--- Start ---

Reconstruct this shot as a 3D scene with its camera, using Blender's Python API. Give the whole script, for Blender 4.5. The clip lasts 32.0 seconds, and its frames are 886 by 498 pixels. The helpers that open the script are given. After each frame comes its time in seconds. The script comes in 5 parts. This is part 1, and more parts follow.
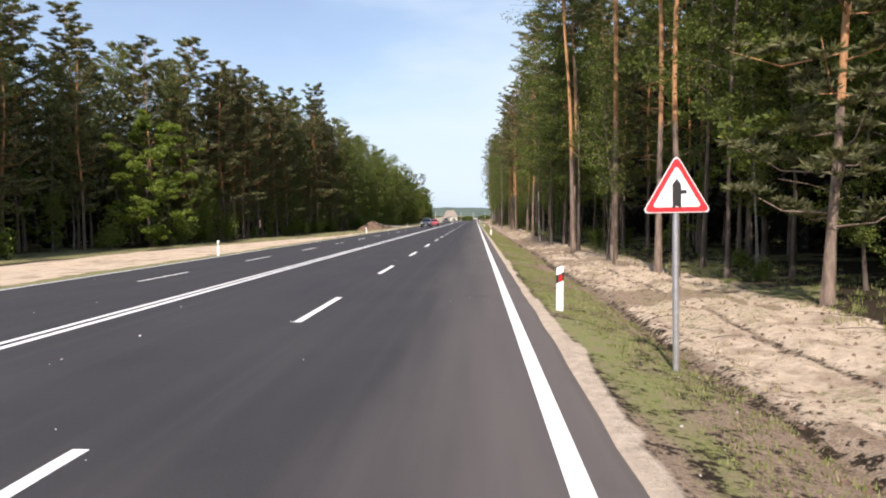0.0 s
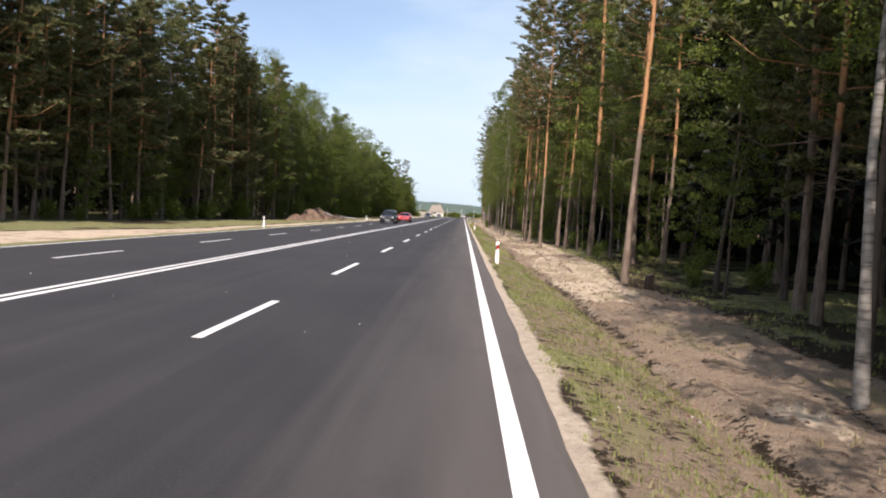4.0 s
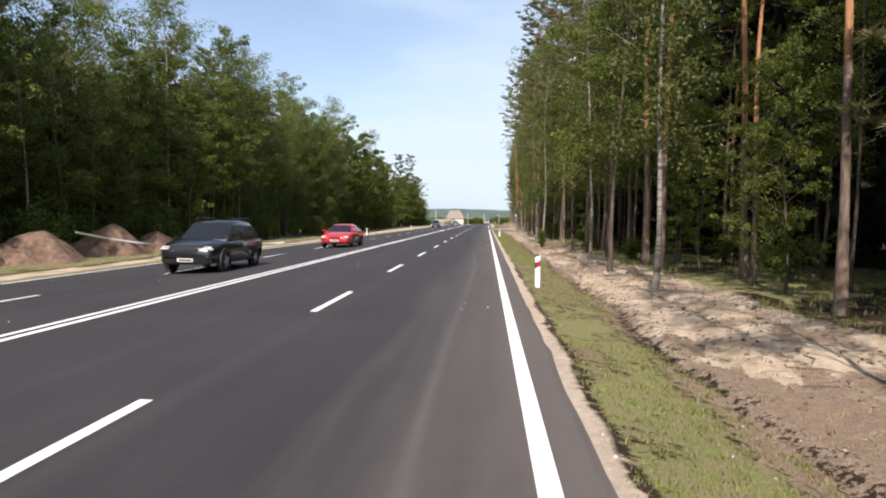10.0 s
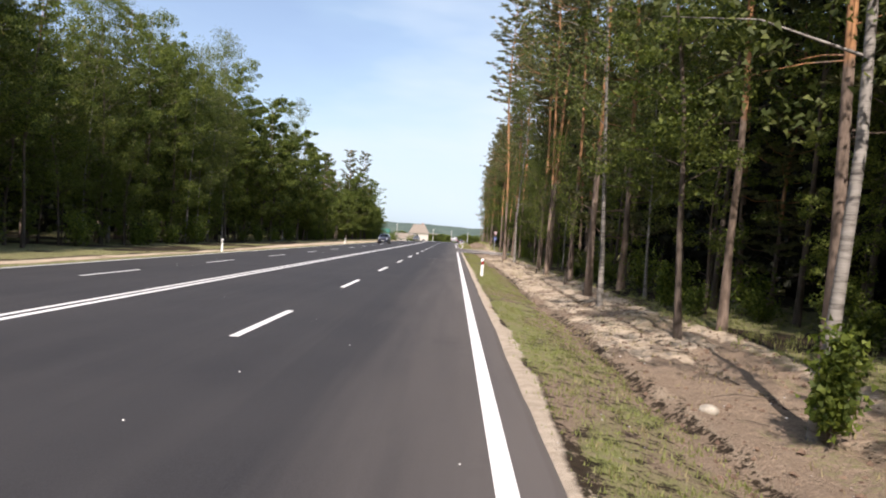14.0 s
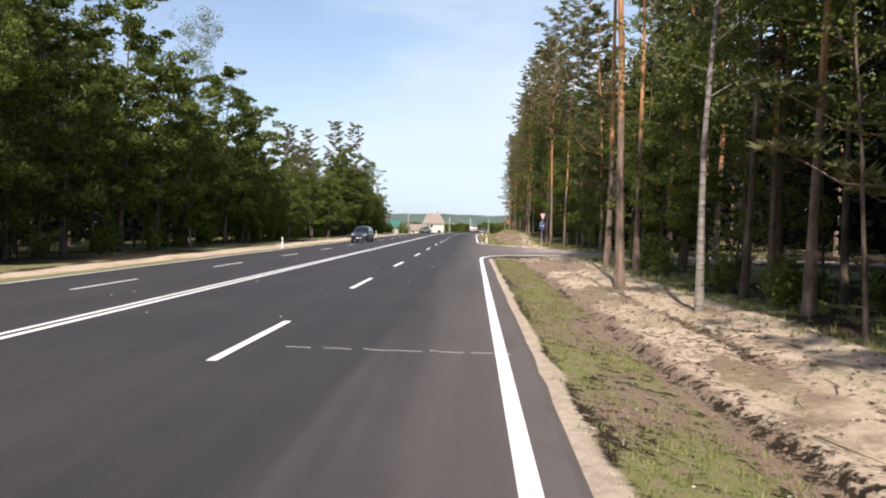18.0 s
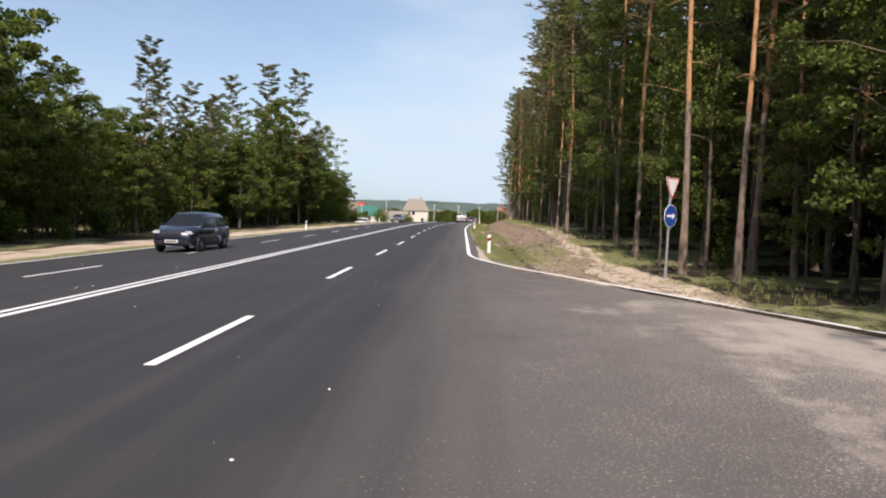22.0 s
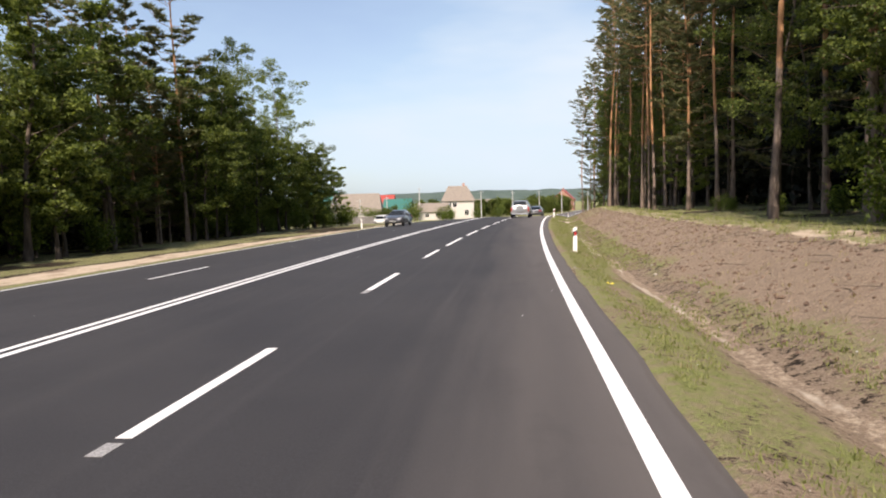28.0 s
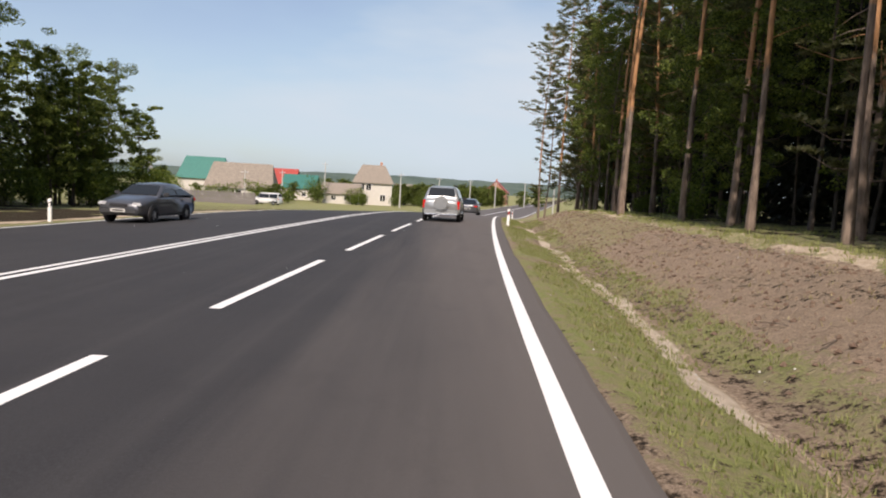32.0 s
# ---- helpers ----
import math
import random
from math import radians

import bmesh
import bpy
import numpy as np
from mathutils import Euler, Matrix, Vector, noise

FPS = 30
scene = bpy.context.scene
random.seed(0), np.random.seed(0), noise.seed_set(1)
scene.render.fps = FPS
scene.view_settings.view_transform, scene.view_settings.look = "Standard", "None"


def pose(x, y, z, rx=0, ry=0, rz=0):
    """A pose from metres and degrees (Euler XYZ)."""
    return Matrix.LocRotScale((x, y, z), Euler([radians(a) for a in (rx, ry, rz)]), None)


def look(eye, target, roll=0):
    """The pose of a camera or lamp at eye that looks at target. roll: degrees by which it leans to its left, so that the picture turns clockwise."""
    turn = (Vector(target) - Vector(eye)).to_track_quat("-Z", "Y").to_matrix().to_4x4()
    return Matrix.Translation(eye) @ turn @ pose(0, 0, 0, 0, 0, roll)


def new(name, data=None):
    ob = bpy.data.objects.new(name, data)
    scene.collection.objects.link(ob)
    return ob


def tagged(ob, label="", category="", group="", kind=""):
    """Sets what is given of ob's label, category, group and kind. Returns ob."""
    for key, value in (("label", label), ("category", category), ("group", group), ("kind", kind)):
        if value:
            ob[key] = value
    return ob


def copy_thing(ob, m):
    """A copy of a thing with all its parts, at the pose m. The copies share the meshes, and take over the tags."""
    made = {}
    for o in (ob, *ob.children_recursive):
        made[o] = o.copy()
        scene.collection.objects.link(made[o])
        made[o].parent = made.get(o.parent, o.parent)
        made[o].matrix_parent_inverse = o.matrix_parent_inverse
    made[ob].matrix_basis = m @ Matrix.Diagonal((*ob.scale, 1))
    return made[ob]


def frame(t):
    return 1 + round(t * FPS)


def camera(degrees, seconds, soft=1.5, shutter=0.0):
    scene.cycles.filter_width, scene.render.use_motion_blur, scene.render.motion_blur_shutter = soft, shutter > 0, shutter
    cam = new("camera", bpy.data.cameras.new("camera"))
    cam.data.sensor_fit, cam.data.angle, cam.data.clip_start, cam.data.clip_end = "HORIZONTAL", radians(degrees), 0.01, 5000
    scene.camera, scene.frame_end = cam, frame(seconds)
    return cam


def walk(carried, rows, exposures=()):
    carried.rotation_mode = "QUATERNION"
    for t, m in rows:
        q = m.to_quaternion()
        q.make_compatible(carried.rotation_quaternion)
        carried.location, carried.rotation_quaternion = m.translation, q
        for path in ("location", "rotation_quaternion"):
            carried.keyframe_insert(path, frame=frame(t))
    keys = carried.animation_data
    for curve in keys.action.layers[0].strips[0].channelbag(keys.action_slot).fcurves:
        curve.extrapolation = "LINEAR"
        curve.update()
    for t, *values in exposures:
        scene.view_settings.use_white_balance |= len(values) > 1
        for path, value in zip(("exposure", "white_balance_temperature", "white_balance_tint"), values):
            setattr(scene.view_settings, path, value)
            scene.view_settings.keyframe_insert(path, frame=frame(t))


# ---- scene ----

--- End ---

- **Objective**: Taking the lines above, repeat exactly those from the line that contains "# ---- helpers" through the line that contains "scene.collection.objects.link(made[o])", and both of those lines as well. Include nothing else.

- **Completed task**:
# ---- helpers ----
import math
import random
from math import radians

import bmesh
import bpy
import numpy as np
from mathutils import Euler, Matrix, Vector, noise

FPS = 30
scene = bpy.context.scene
random.seed(0), np.random.seed(0), noise.seed_set(1)
scene.render.fps = FPS
scene.view_settings.view_transform, scene.view_settings.look = "Standard", "None"


def pose(x, y, z, rx=0, ry=0, rz=0):
    """A pose from metres and degrees (Euler XYZ)."""
    return Matrix.LocRotScale((x, y, z), Euler([radians(a) for a in (rx, ry, rz)]), None)


def look(eye, target, roll=0):
    """The pose of a camera or lamp at eye that looks at target. roll: degrees by which it leans to its left, so that the picture turns clockwise."""
    turn = (Vector(target) - Vector(eye)).to_track_quat("-Z", "Y").to_matrix().to_4x4()
    return Matrix.Translation(eye) @ turn @ pose(0, 0, 0, 0, 0, roll)


def new(name, data=None):
    ob = bpy.data.objects.new(name, data)
    scene.collection.objects.link(ob)
    return ob


def tagged(ob, label="", category="", group="", kind=""):
    """Sets what is given of ob's label, category, group and kind. Returns ob."""
    for key, value in (("label", label), ("category", category), ("group", group), ("kind", kind)):
        if value:
            ob[key] = value
    return ob


def copy_thing(ob, m):
    """A copy of a thing with all its parts, at the pose m. The copies share the meshes, and take over the tags."""
    made = {}
    for o in (ob, *ob.children_recursive):
        made[o] = o.copy()
        scene.collection.objects.link(made[o])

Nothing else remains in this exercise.